:: Source excerpt

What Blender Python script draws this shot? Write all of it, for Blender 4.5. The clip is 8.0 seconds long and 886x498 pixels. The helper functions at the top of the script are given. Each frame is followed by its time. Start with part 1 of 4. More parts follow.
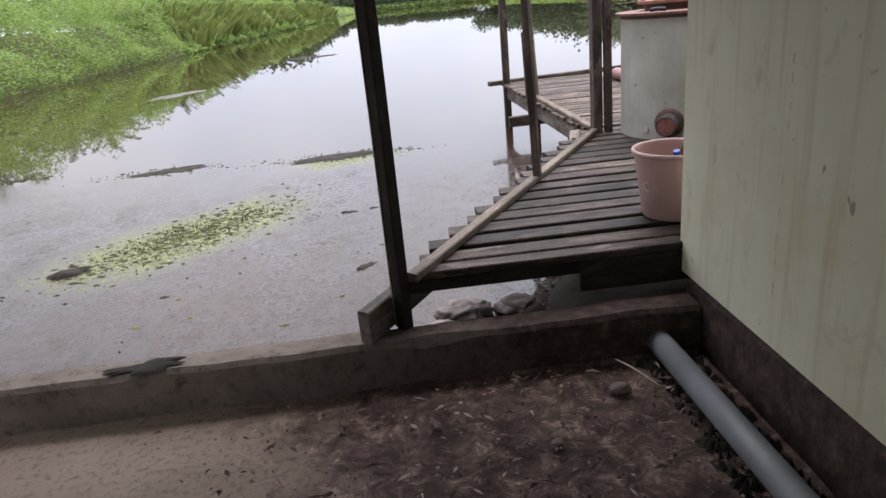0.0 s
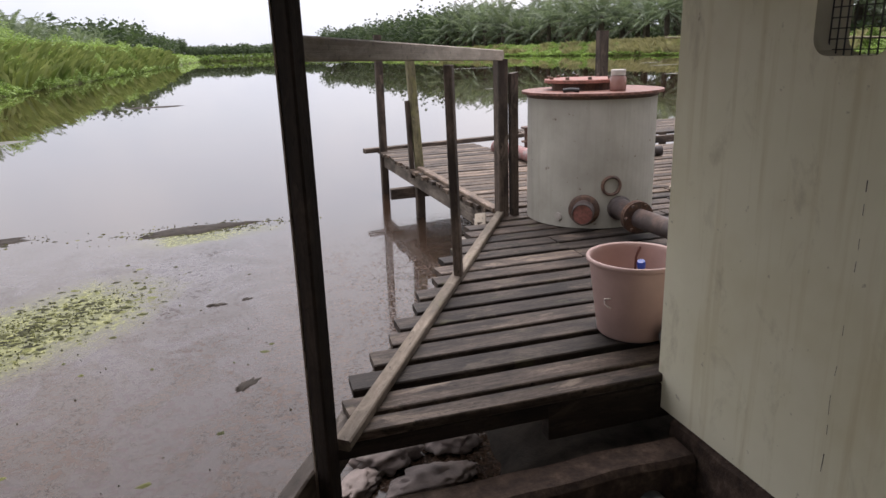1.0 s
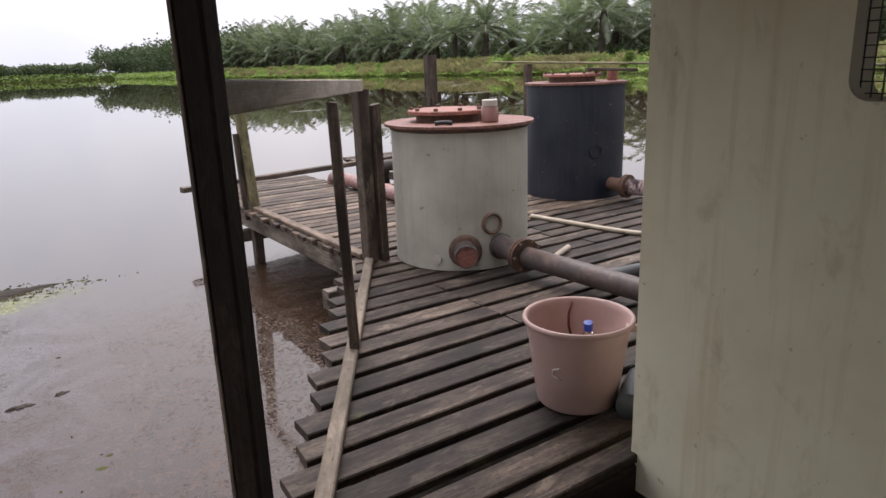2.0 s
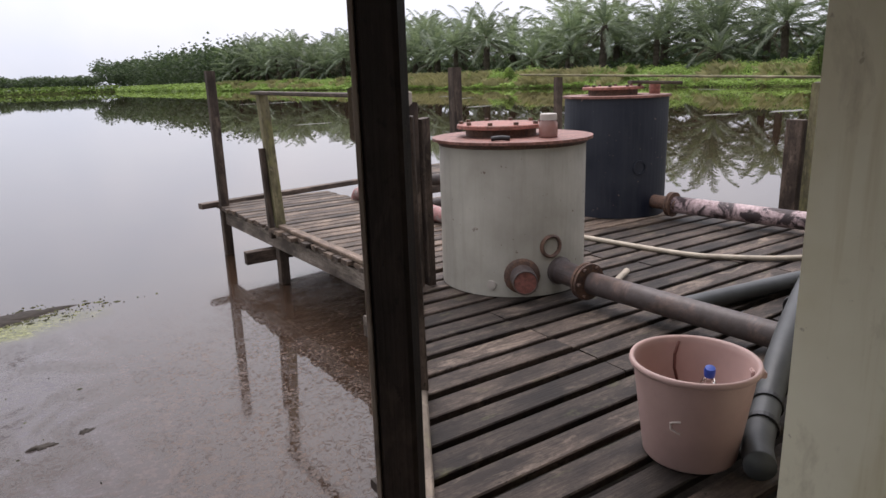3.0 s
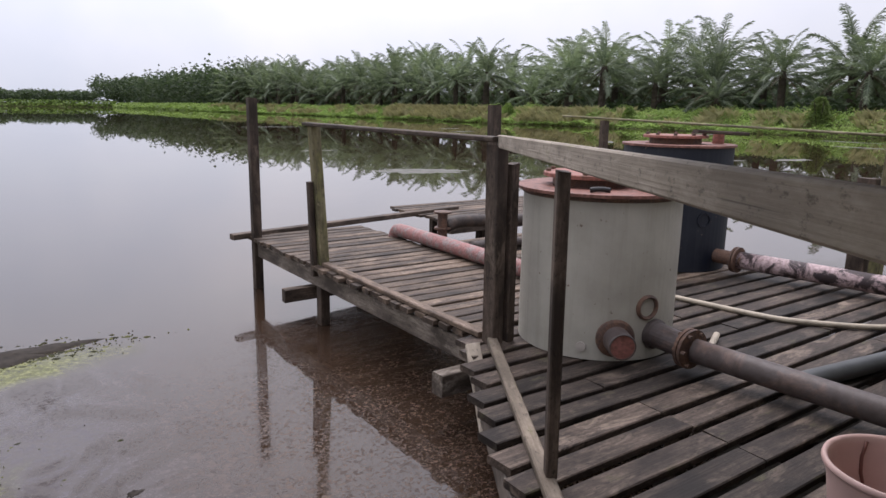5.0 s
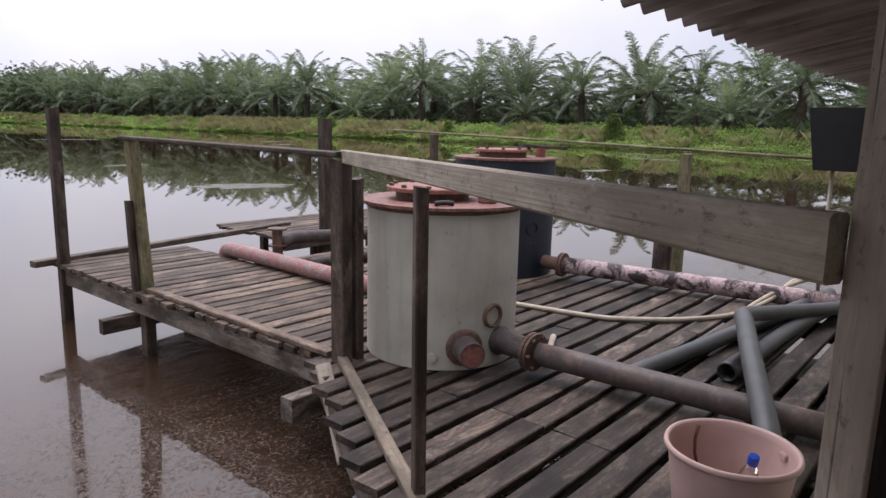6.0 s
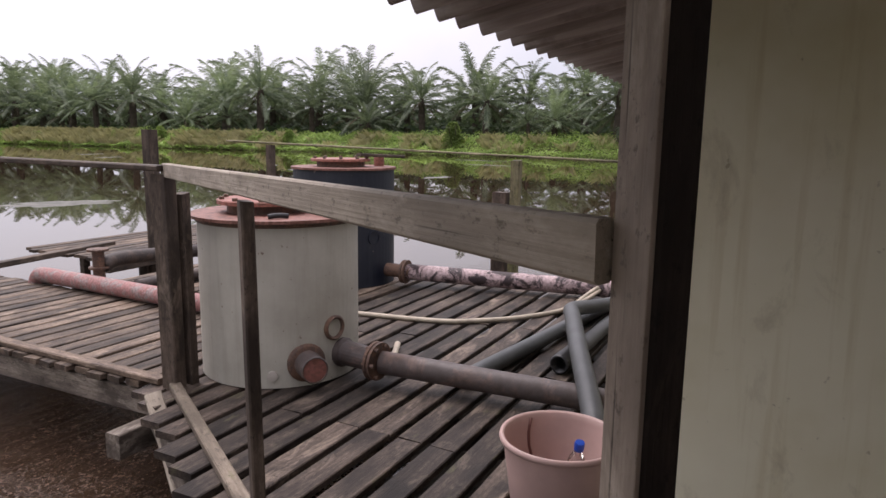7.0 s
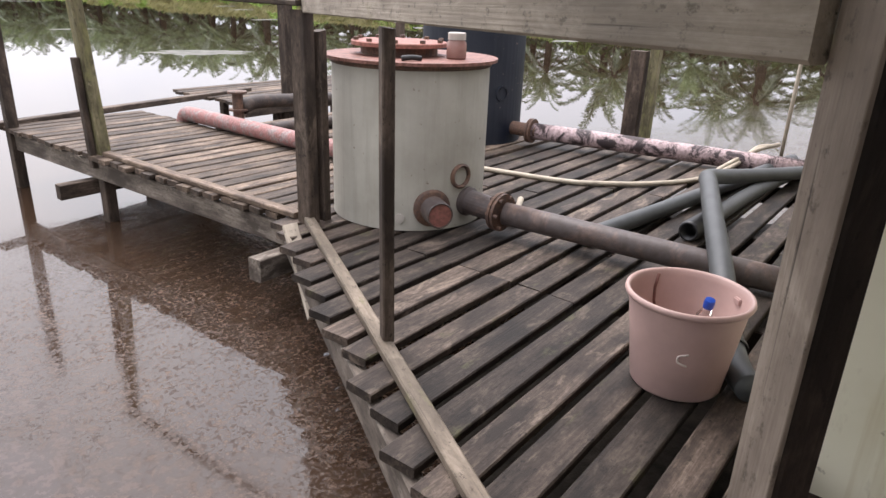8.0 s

::::

Task requirements: Transcribe the full listing character for character. Pictures are excluded.

Complete response:
What Blender Python script draws this shot? Write all of it, for Blender 4.5. The clip is 8.0 seconds long and 886x498 pixels. The helper functions at the top of the script are given. Each frame is followed by its time. Start with part 1 of 4. More parts follow.
0.0 s
1.0 s
2.0 s
3.0 s
5.0 s
6.0 s
7.0 s
8.0 s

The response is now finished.